MARIA CONCETTA CACCIOLA: “COMUNQUE VADA NE SARA’ VALSA LA PENA”

DI CRISTINA PEROZZI

Oggi si ricorda Maria Concetta Cacciola, testimone di giustizia, lasciata sola e morta ammazzata.

Maria Concetta proviene da una famiglia di mafia. Suo padre è cognato di Gregorio Bellocco, boss di Rosarno, nel cuore della piana di Gioia Tauro, terra oppressa dalla presenza criminale. La madre ed il fratello Giuseppe, vivono immersi nella filosofia di vita di chi nasce, cresce e crede in quel contesto criminale dove la ‘ndrangheta, a differenza di altre mafie, considera i legami di sangue legami sacri che non vanno spezzati per nessuna ragione al mondo ed il ribellarsi a queste regole, addirittura collaborando con la giustizia, costituisce un tradimento inaccettabile.

La decisione di cambiare totalmente vita arrivò quando al figlio più grande rubarono il motorino. Maria Concetta andò dai Carabinieri per denunciare il furto, e divenne collaboratrice di giustizia. Lei, con questa decisione sapeva bene di mettersi contro tutta la famiglia: madre, padre, fratello, marito e, soprattutto sapeva bene quali rischi avrebbe corso.
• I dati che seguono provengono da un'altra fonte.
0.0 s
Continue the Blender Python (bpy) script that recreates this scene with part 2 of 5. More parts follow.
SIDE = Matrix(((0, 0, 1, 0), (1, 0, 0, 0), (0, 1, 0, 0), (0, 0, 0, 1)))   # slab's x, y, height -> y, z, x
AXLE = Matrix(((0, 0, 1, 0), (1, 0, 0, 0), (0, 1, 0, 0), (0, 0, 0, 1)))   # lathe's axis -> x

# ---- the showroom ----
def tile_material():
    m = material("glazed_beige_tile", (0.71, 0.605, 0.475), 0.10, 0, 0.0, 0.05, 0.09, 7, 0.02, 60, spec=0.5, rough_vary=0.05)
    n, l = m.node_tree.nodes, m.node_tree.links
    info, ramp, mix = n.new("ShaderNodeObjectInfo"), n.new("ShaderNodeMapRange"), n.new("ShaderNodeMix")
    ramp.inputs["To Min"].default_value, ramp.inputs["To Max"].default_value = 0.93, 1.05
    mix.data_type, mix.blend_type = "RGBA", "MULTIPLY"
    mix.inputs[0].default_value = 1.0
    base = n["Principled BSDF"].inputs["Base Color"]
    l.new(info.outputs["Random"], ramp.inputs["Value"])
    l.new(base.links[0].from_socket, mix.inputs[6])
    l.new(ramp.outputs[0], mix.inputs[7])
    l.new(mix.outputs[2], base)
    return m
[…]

Da Genova a Bolzano, andò a vivere in vari posti sotto protezione delle forze dell’ordine secondo la legge sui collaboratori. Ma i figli, i SUOI figli, vengono lasciati a vivere in Calabria con la mamma di lei, e la nostalgia fu così forte che Maria Concetta un giorno chiamò a casa per sentirli.

Alle intimidazioni ricevute dai suoi familiari, alla mancanza dei suoi bambini, Maria Concetta non ebbe la forza di resistere. Rivelò dove si trovava e il padre andò a prenderla per riportarla a Rosarno.
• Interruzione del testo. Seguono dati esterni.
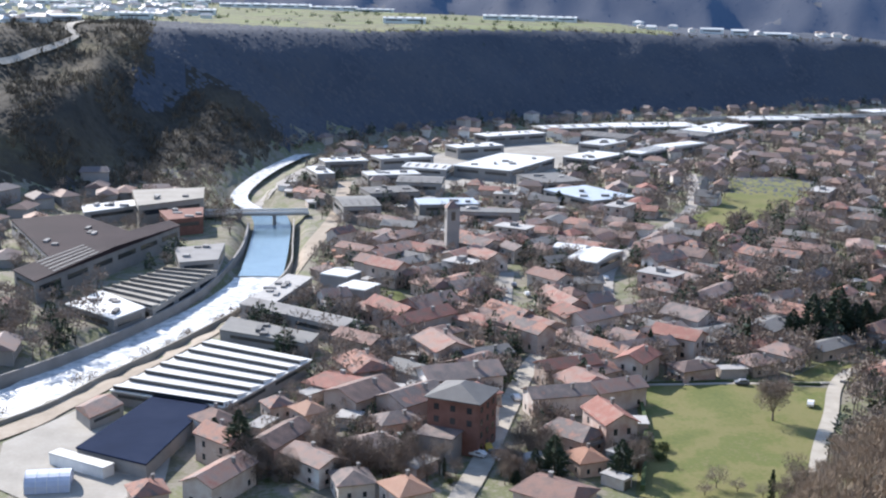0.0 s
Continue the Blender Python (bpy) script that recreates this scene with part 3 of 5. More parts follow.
# ------------------------------------------------------------------ industry
def make_shed(name, pts, h, roof, label, wall=None, teeth=0, gable=0.0, along=0, lights=None, plain=False):
    """A hall over a four-cornered plan: walls, a roof with a rim, and, with teeth, rows of saw-tooth lights."""
    c = [Vector((x, y)) for x, y in pts]
    mid = sum(c, Vector((0, 0))) / 4
    z0 = min(float(ground(p.x, p.y)) for p in c)
    e = new(name)
    e.location = (mid.x, mid.y, z0)
    loc = [p - mid for p in c]
    TAKEN.append([tuple(mid + 1.12 * (p - mid)) for p in c])

    def quad_box(scale, za, zb):
        bm = bmesh.new()
        v = [bm.verts.new((p.x * scale, p.y * scale, z)) for z in (za, zb) for p in loc]
        for f in ((3, 2, 1, 0), (4, 5, 6, 7), (0, 1, 5, 4), (1, 2, 6, 5), (2, 3, 7, 6), (3, 0, 4, 7)):
            bm.faces.new([v[i] for i in f])
        bmesh.ops.recalc_face_normals(bm, faces=bm.faces[:])
        return bm

    part("wall", quad_box(0.985, -3, h - 0.4), wall or M_CONC, e)
    part("roof", quad_box(1.0, h - 0.4, h), roof, e)
    lerp = lambda u, v: (loc[0] * (1 - u) + loc[1] * u) * (1 - v) + (loc[3] * (1 - u) + loc[2] * u) * v
    if teeth:
        for k in range(teeth):
            u0, u1 = (k + 0.08) / teeth, (k + 0.92) / teeth
            bm, bg = bmesh.new(), bmesh.new()
            q = [lerp(u0, 0.02), lerp(u1, 0.02), lerp(u1, 0.98), lerp(u0, 0.98)]
            rise = 1.1
            v = [bm.verts.new((p.x, p.y, h + dz)) for p, dz in zip(q, (rise, 0.05, 0.05, rise))]
            lo = [bm.verts.new((p.x, p.y, h + 0.05)) for p in (q[0], q[3])]
            bm.faces.new(v)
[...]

Quando capì che era in pericolo di vita, avvertì le forze dell’ordine e in quelle ore in cui manifestava tutta la sua fragilità e la sua paura di lasciare di nuovo i suoi figli, nessuno decise di proteggerla.
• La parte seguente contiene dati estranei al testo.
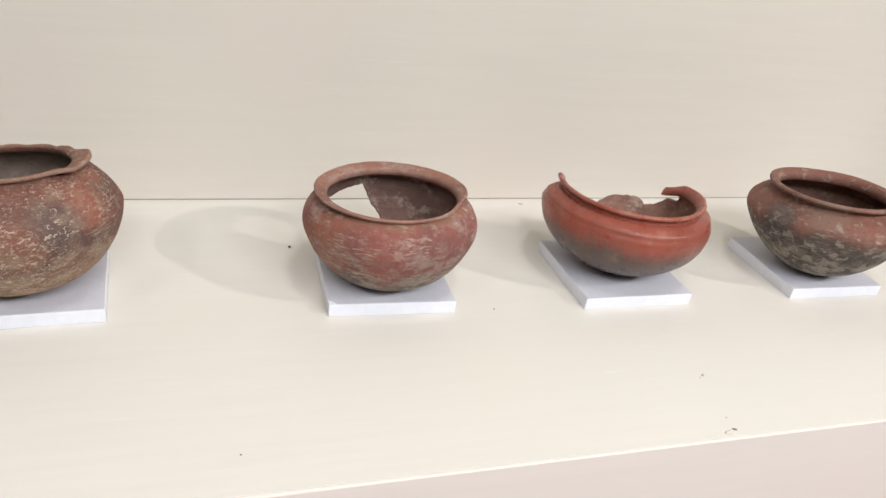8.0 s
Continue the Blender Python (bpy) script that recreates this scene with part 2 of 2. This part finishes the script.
structure("ceiling", block(-2.62, 4.62, -3.52, BACK + 0.05, 2.6, 2.62), ROOM_PAINT, "plain painted gallery ceiling", "ceiling")

# ---- white bases ----
TOP = 0.0168


def white_base(x, y, turn, wide, deep, label, chip=0.0):
    """A square of foam board with a pale covering sheet; its front left corner stands at x, y."""
    base = new("display_base")
    for name, inset, z0, z1, material, note in (("core", 0.0, 0.0, TOP - 0.0006, WHITE_PAINT, "white cut board edge"), ("top_sheet", 0.0007, TOP - 0.001, TOP, GREY_SHEET, "pale lavender grey covering sheet")):
        bm = block(inset, wide - inset, inset, deep - inset, z0, z1, 0.0003 if inset else 0.0010, 2)
        bmesh.ops.subdivide_edges(bm, edges=[e for e in bm.edges if e.calc_length() > 0.05], cuts=16, use_grid_fill=True)
        for v in bm.verts:
            n = noise.noise_vector((v.co + Vector((x * 7, y * 5, 1))) * 45)
            v.co += Vector((n.x, n.y, 0)) * 0.0006
            away = (v.co.xy - Vector((0, 0))).length
            if chip and inset and away < chip:
                v.co.xy = v.co.xy.normalized() * chip if away > 1e-6 else Vector((chip, chip)) * 0.7
        ob = link_mesh(name, bm, material)
        ob.parent = base
        ob["label"] = note
    base.matrix_world = pose(x, y, 0, 0, 0, turn)
    return tagged(base, label, "display base", "white display bases")


white_base(-0.262, 0.8045, -0.8, 0.156, 0.152, "square white board base under the large pot")
white_base(0.190, 0.823, 2.6, 0.1565, 0.154, "square white board base under the speckled pot")
white_base(0.586, 0.818, -1.9, 0.155, 0.155, "square white board base with a chipped corner", 0.009)
white_base(0.915, 0.804, 0.0, 0.159, 0.155, "square white board base under the broken bowl")
white_base(1.242, 0.803, -0.9, 0.159, 0.154, "square white board base under the sooty pot")


def white_disc(x, y, r):
    bm = bmesh.new()
    bmesh.ops.create_cone(bm, cap_ends=True, segments=48, radius1=r, radius2=r, depth=0.012)
    bmesh.ops.translate(bm, verts=bm.verts, vec=(0, 0, 0.006))
    bmesh.ops.bevel(bm, geom=[e for e in bm.edges if abs(e.verts[0].co.z - e.verts[1].co.z) < 1e-6], offset=0.001, segments=2, affect="EDGES")
    ob = link_mesh("round_disc", bm, WHITE_PAINT)
    ob.matrix_world = pose(x, y, 0)
    return tagged(ob, "small round white disc behind the square base", "disc")


white_disc(-0.096, 0.977, 0.022)

# ---- vessels ----
COLUMNS = 256


def belly(wide, at, low_r, low_z, neck, neck_z, up_r, up_z, start=0.0):
    """The outer curve of a round pot from the middle of its bottom over the belly to the neck."""
    out = []
    for i in range(29):
        a = math.pi / 2 * i / 28
        out.append((wide * math.sin(a) ** low_r, start + (at - start) * (1 - max(math.cos(a), 0) ** low_z)))
    for i in range(1, 21):
        a = math.pi / 2 * i / 20
        out.append((neck + (wide - neck) * max(math.cos(a), 0) ** up_r, at + (neck_z - at) * math.sin(a) ** up_z))
    return out


def resample(curve, count):
    pts = [Vector(p) for p in curve]
    run = [0.0]
    for a, b in zip(pts, pts[1:]):
        run.append(run[-1] + (b - a).length)
    out, k = [], 0
    for i in range(count + 1):
        s = run[-1] * i / count
        while k < len(run) - 2 and run[k + 1] < s:
            k += 1
        f = (s - run[k]) / max(run[k + 1] - run[k], 1e-9)
        out.append(pts[k].lerp(pts[k + 1], min(max(f, 0), 1)))
    return out


def inward(curve, thick):
    """The curve moved to its inner side by thick (a number, or one for each point)."""
    out = []
    for i, p in enumerate(curve):
        d = (curve[min(i + 1, len(curve) - 1)] - curve[max(i - 1, 0)]).normalized()
        w = thick[i] if isinstance(thick, list) else thick
        q = p + Vector((-d.y, d.x)) * w
        out.append(Vector((max(q.x, 0.0), q.y)))
    return out


def at(curve, s):
    s = min(max(s, 0.0), 1.0) * (len(curve) - 1)
    i = min(int(s), len(curve) - 2)
    return curve[i].lerp(curve[i + 1], s - i)


def inside(p, poly):
    hit = False
    for (ax, ay), (bx, by) in zip(poly, poly[1:] + poly[:1]):
        if (ay > p[1]) != (by > p[1]) and p[0] < (bx - ax) * (p[1] - ay) / (by - ay) + ax:
            hit = not hit
    return hit


def nearest(p, poly, sx):
    best = None
    for a, b in zip(poly, poly[1:] + poly[:1]):
        a, b, q = Vector((a[0] * sx, a[1])), Vector((b[0] * sx, b[1])), Vector((p[0] * sx, p[1]))
        f = min(max((q - a).dot(b - a) / (b - a).length_squared, 0), 1)
        c = a.lerp(b, f)
        if best is None or (c - q).length < best[0]:
            best = ((c - q).length, c.x / sx, c.y)
    return best[1], best[2]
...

La sua volontà prima di tutto, dicevano. Lei è libera, “che non si dica che lei sia stata indotta a parlare”.

La donna viene ritrovata in fin di vita.

Un litro di acido muriatico ingoiato.

Un suicidio, per la sua famiglia, che quando ancora i funerali non sono stati celebrati, deposita un esposto in cui la giovane donna è descritta come una depressa, una malata di mente. Ma Maria Concetta non era pazza e soprattutto, non si era uccisa. Il suo fu omicidio premeditato così come la scelta dell’acido a bruciarle la bocca perché aveva parlato troppo.

Qualche anno dopo tutti i suoi familiari finiscono arrestati e condannati col rito abbreviato.

Finiscono in galera anche Vittorio Pisani, divenuto poi collaboratore di giustizia, e Gregorio Cacciola, i due avvocati che avevano costretto la donna alla prima ritrattazione.

Ad una sua amica al telefono, tutte le sue conversazioni venivano intercettate, Maria Concetta dice: “So che succede. Io torno, mi fanno ritrattare e poi mi ammazzano, ma io ho paura a tornare, però devo farlo per i miei figli”.

Oggi 20 agosto si ricorda l’omicidio di Maria Concetta Cacciola, testimone di giustizia lasciata da sola dalle istituzioni come tante donne, vittime di un sistema disumano che non le protegge abbastanza.